Say goodbye to cell phones in class

Mobile phones in school

Phones in schools have been a heated debate ever since mobile phones started being small enough to keep in a pocket and cheap enough to be given to teenagers, but the learning environment never adapted to the use of technology and now there are several areas around the world that are choosing to ban them from school campuses. One such example is New Zealand, which, a year ago, banned mobile phones from schools to help students focus.

Since the experiment has run for a full school year, there are already some results we can look at and some lessons to learn, just in case other areas decide to do the same experiment. There are similar bans going on in Australia, France, the United Kingdom, Italy, China and parts of the United States, but results have not been as conclusive.

The results of the one year mobile phones ban in New Zealand

The first people that spoke about the results were none other than the students. Studies have shown these bans are not as effective as lawmakers make them out to be and never work as planned and a recent study from the UK, which examined over 1,200 students, found that strict phone bans in schools had no notable impact on academic performance or student wellbeing when compared to institutions with more lenient policies.

With initial uncertainty surrounding how these restrictions would be enforced, researchers in New Zealand sought to understand their real effects by gathering perspectives from students themselves. Interviews were conducted with 77 young people, aged 12 to 18, from 25 different schools across the country. Reactions were mixed, some supported the bans, others opposed them, and some remained undecided.

In the camp of those who believe distractions were reduced in the learning environment, we find a student who explained that the ban gave them a break from using their phones, “otherwise, we’ll be on our phone all day, all afternoon, all night, and it won’t be healthy for our minds.”

But some did not like the ban for a very peculiar reason, the inability to contact their parents or legal guardians during the day. It is something we have all taken for granted, the ability to call or text whoever we want, whenever we want, and with parents being as connected as their children, it is not a stretch to find that especially younger students feel better knowing they are just a text away.

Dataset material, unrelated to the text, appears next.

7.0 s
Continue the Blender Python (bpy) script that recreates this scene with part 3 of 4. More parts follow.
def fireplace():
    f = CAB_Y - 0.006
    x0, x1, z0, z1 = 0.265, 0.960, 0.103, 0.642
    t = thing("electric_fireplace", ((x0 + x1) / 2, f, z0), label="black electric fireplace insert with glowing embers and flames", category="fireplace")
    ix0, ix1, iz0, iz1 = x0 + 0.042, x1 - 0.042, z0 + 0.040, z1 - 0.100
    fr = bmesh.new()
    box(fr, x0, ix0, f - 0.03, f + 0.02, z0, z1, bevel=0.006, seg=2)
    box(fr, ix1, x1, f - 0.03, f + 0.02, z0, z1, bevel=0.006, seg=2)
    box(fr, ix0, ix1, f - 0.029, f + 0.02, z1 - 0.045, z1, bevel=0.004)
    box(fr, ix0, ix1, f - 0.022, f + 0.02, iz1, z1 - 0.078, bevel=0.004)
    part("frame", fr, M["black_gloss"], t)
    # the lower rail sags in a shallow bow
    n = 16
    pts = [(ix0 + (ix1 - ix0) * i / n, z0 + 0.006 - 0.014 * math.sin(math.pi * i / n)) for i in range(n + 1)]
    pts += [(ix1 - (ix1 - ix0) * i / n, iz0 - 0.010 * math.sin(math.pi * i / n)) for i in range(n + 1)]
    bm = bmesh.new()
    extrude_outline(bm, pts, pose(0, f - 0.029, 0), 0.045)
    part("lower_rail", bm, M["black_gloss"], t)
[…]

Others disliked the double standard, after all, some teachers applied the ban to their students and still used the phones themselves, widening the chasm of power inequality in class. This left many students feeling frustrated and unfairly treated and made some even more determined to sneak a peek at their phone. As one student admitted, “Even though we’re not allowed to use our phones, everyone is sneaky and uses it anyway.”

Many students felt excluded from the decision-making process, believing that adults imposed the bans without seeking their input or considering their opinions. One student expressed frustration, saying, “It feels like they just ban everything, thinking it will fix the problem.”

For some, the ban seemed unclear, particularly since laptops and other digital tools remained part of their lessons. Research in Aotearoa New Zealand revealed that over 80% of students found classroom technology distracting, not just mobile phones.

Students are smart and resourceful, and as such have found a way around the ban. A school in Auckland saw the use of walkie-talkies instead of phones to communicate between pupils, and many just have decoy phones that they tun in. A solution that they have proposed is to be able to use their phones at break and lunch times and for teachers to educate them on how to reduce technology dependence instead of just banning things all around as if they do not have opinions.

As more schools implement these bans it will be interesting to see if they take the lessons that we are learning every day to heart or if the same mistakes will keep being made over and over again.